Perhaps not a pep talk in the Hoosiers sense, but the St. Crispin’s day speech from Shakespeare’s Henry V must be included in this round-up. I’m not inclined to follow anyone into battle, but if you’re gonna die for God and king and country, this is a nice send-off, I suppose.

Here’s the Kenneth Branagh version, when he was still exceedingly fresh-faced and young. He really should have done his Hamlet when he was still this age, rather than like, 45.

My favorite Branagh film is, of course, Much Ado about Nothing, which manages to be miraculous, wonderfully acted, and simply beautiful to look at all at the same time.*  It remains so to this day, despite the super jarring presence of Keanu Reeves, who, really… what? I know he was a big deal back in the 1990s, but a convincing conniving villain he does not make.**

*Can I just add, these are scored SO WELL. Epic, for reals.

**Yesterday I read in Time Out that there is an interactive staging of Point Break taking place in Chicago, where the Keanu Reeves role is played nightly by a different audience member.

Called “hilarious” by Variety and “uproarious” by the Los Angeles Times, Point Break LIVE! tells the story of former College-football-star-turned-FBI-agent, Johnny Utah, in pursuit of the surfing, bank robbing, skydiving, bare-hand-fighting adrenaline-junkie-cum-Zen-master Bodhi Sattva.
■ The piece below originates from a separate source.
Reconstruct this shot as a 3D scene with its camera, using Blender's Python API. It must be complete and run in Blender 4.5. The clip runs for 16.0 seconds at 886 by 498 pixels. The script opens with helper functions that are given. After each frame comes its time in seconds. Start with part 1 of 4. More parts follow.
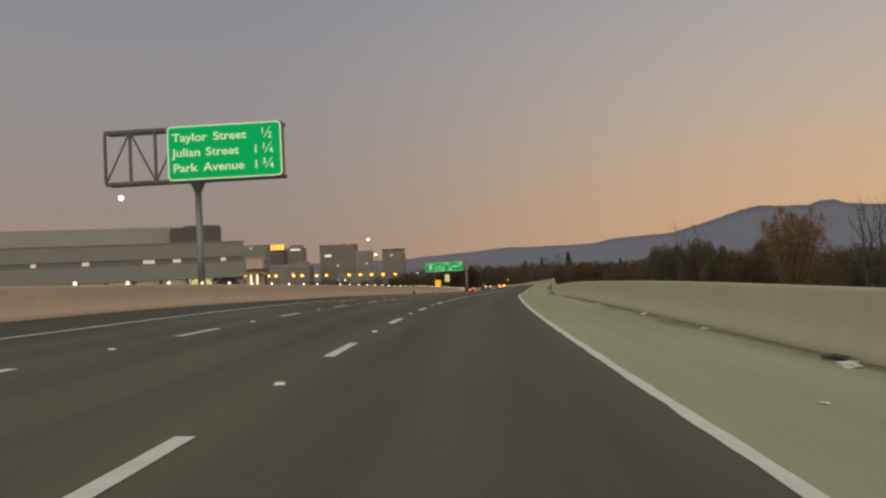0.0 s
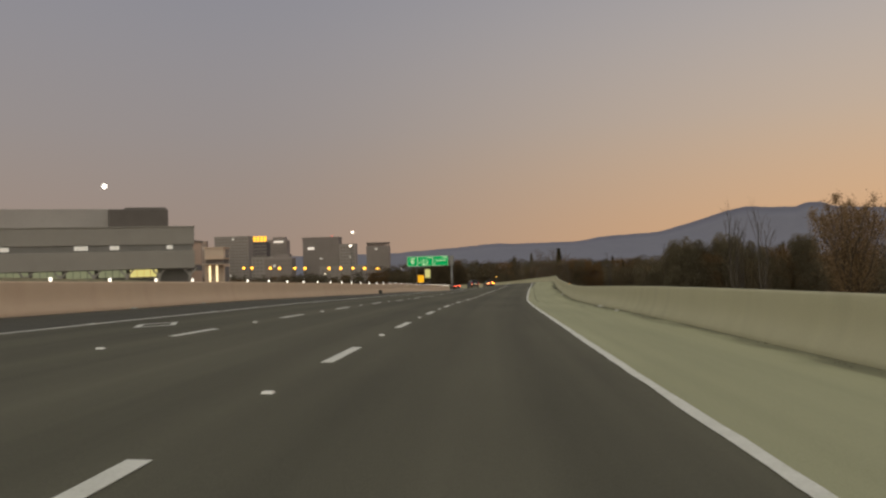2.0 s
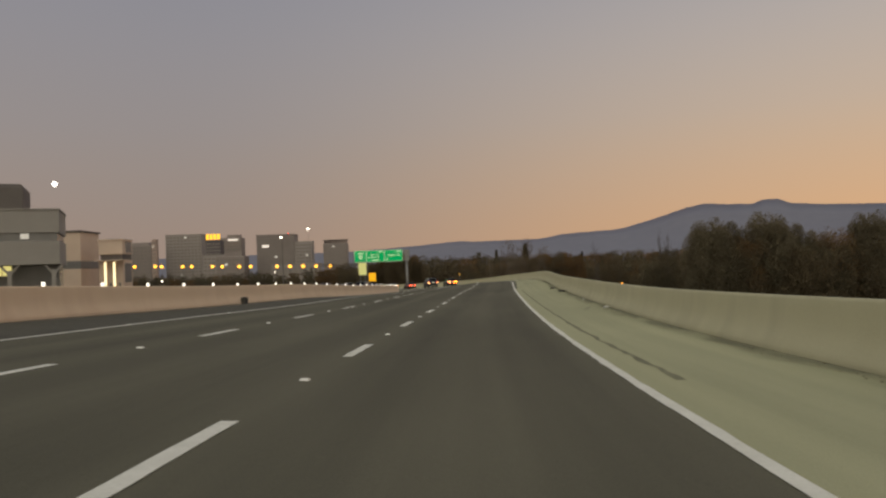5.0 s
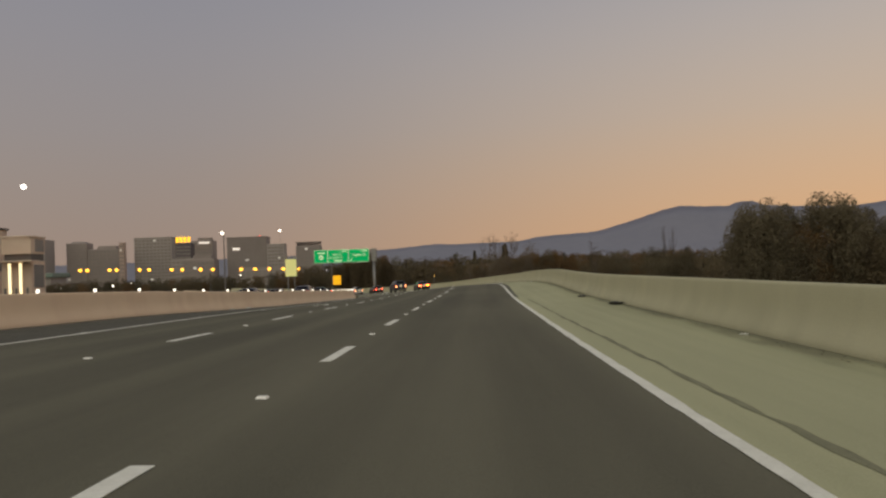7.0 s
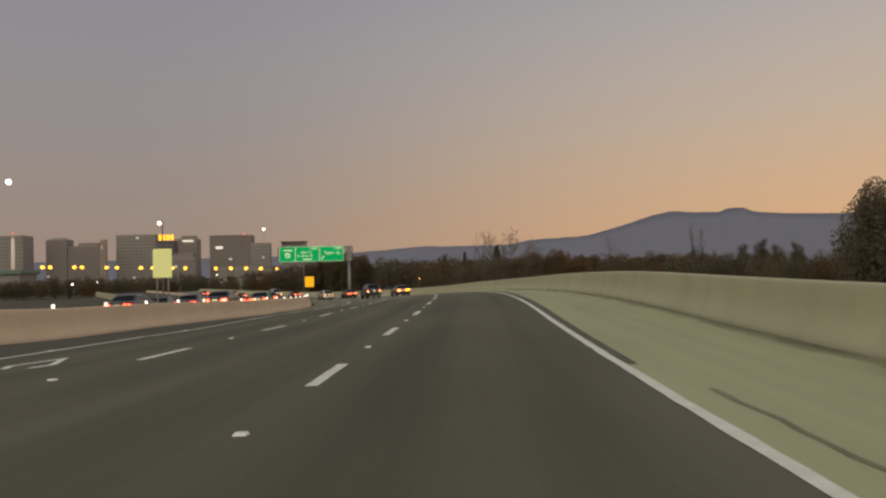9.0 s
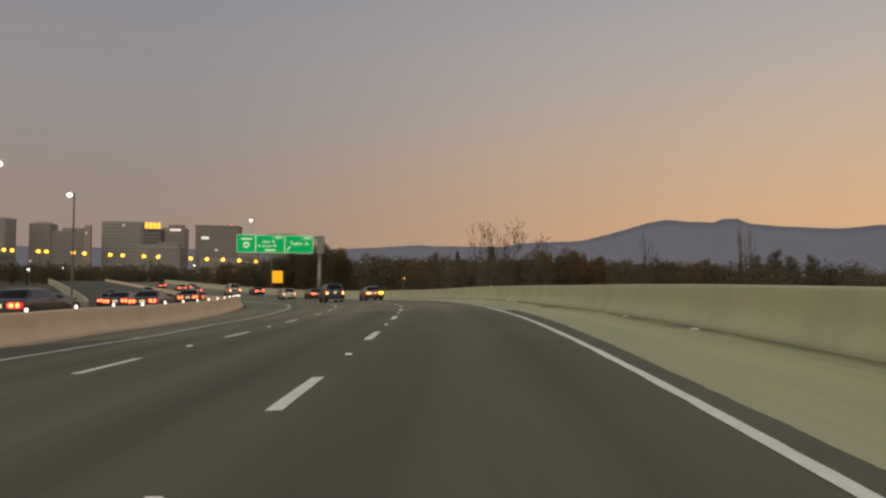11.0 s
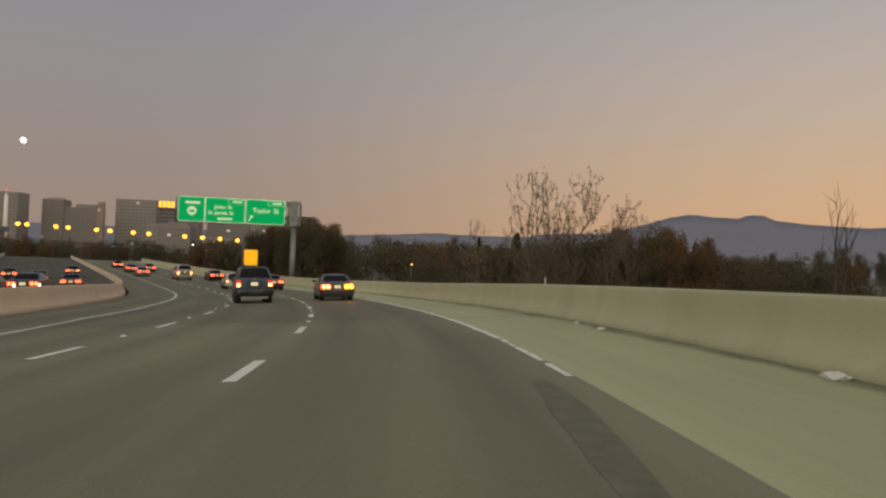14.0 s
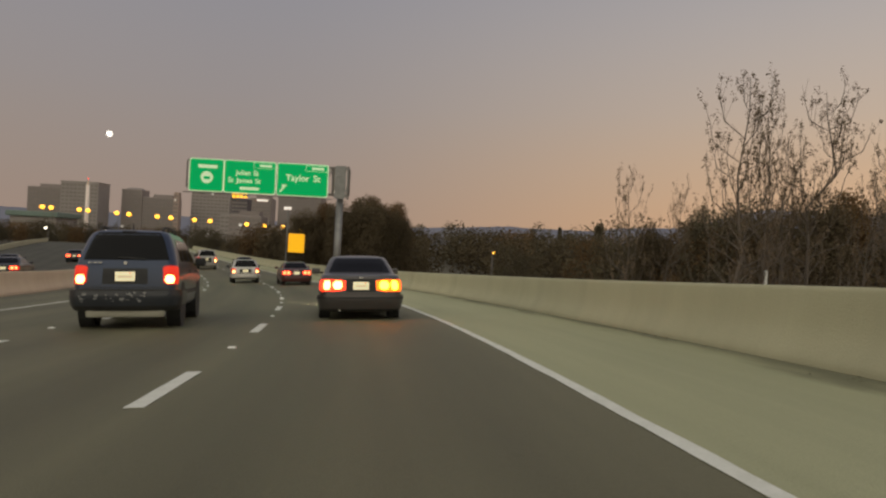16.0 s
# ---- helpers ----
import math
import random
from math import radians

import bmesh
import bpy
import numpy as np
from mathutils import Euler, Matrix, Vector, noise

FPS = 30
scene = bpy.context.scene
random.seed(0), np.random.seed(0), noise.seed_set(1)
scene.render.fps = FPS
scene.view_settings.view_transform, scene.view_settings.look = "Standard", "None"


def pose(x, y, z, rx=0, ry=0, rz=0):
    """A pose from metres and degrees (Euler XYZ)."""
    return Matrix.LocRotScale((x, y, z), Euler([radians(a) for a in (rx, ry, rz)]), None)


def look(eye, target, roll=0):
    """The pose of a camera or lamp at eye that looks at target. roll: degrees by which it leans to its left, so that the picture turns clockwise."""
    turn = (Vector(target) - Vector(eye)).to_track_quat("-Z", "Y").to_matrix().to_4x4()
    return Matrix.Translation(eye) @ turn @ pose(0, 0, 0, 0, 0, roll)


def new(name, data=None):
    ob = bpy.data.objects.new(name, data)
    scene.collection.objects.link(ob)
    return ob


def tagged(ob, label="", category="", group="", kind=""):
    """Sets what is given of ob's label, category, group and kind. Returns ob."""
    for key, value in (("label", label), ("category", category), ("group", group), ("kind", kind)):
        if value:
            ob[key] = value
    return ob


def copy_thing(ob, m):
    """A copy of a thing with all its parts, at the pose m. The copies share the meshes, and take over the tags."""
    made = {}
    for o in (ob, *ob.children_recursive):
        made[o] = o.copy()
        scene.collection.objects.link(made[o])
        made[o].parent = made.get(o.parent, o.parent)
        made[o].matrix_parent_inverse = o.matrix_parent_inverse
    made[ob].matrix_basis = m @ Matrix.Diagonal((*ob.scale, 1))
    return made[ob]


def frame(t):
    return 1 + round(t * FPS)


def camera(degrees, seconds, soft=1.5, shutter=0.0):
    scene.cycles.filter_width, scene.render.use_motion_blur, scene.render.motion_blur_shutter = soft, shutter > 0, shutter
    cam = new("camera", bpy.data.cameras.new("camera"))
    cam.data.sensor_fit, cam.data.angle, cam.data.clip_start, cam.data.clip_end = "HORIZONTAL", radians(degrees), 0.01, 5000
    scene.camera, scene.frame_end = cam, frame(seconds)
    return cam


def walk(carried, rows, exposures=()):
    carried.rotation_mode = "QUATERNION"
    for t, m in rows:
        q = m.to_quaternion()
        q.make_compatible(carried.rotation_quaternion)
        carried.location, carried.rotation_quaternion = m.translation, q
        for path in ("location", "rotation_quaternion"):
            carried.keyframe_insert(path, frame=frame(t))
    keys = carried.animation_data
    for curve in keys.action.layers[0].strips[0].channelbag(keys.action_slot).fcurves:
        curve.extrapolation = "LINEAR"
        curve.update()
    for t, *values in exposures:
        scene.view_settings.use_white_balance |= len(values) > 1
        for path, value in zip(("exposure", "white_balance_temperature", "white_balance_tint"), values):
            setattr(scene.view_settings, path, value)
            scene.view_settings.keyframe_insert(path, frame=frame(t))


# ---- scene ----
# camera and its drive
cam = camera(60.3, 16.0, 2.4)
ROWS = [
    (0.00, 0.000, 0.000, 1.106, 0.230, 1.900, 2.789),
    (0.50, 0.197, 5.688, 1.093, 0.012, 1.975, 2.231),
    (1.00, 0.400, 11.389, 1.079, -0.236, 1.798, 2.063),
    (1.50, 0.628, 17.102, 1.046, -0.381, 1.723, 1.951),
    (2.00, 0.897, 22.827, 0.988, -0.751, 1.510, 1.781),
    (2.50, 1.219, 28.561, 0.908, -1.134, 1.575, 1.655),
    (3.00, 1.603, 34.305, 0.812, -1.671, 1.385, 1.726),
    (3.50, 2.042, 40.057, 0.708, -2.175, 1.311, 1.815),
    (4.00, 2.524, 45.820, 0.599, -2.660, 1.405, 1.902),
    (4.60, 3.151, 52.748, 0.462, -3.197, 1.311, 1.972),
    (5.25, 3.882, 60.153, 0.307, -3.849, 1.273, 2.199),
    (5.90, 4.739, 67.801, 0.132, -4.464, 1.255, 2.380),
    (6.50, 5.564, 74.767, -0.023, -4.897, 1.227, 2.403),
    (7.00, 6.264, 80.587, -0.132, -5.276, 1.443, 2.324),
    (7.50, 6.963, 86.421, -0.214, -5.625, 1.397, 2.190),
    (8.00, 7.667, 92.267, -0.261, -5.758, 1.520, 2.048),
    (8.50, 8.379, 98.126, -0.282, -5.853, 1.560, 1.903),
    (9.10, 9.251, 105.173, -0.286, -6.095, 1.599, 1.420),
    (9.75, 10.249, 112.941, -0.296, -6.297, 1.625, 0.625),
    (10.40, 11.309, 120.482, -0.338, -6.528, 1.614, -0.189),
    (11.00, 12.332, 127.568, -0.396, -6.576, 1.592, -0.707),
    (11.50, 13.168, 133.490, -0.454, -6.631, 1.470, -1.076),
    (12.00, 13.968, 139.431, -0.523, -6.806, 1.405, -1.378),
    (12.50, 14.699, 145.393, -0.613, -6.756, 1.451, -1.622),
    (13.00, 15.332, 151.378, -0.726, -6.516, 1.164, -1.824),
    (13.50, 15.848, 157.389, -0.865, -5.994, 1.068, -2.051),
    (14.00, 16.228, 163.421, -1.027, -5.151, 0.707, -2.410),
    (14.50, 16.458, 169.474, -1.209, -4.207, 0.518, -2.822),
    (15.00, 16.531, 175.542, -1.408, -3.096, 0.446, -3.032),
    (15.50, 16.432, 181.625, -1.623, -1.731, 0.032, -3.032),
    (16.00, 16.138, 187.712, -1.861, 0.089, -0.047, -3.032),
]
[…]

In Point Break LIVE! the lead role of Johnny Utah is played by an audience member. Anyone can volunteer and step up to the challenge of a grueling (meaning fairly ridiculous) audition process. Using the latest in Applause-o-Meter technology, the winner is chosen by the audience and goes on to star as action hero Johnny Utah for the night, reading all the lines off of cue cards. This method really catches the essential rawness of Keanu Reeves’ acting style. When the action bursts out onto the street, the audience can keep track of it via a real-time feed from the Keanu Kam. At the end of the show, the “volunteer Keanu” is handed a VHS tape of his or her performance.

This sounds AMAZING. And I think going to see it would be the perfect tribute to Patrick Swayze, no? Who’s in?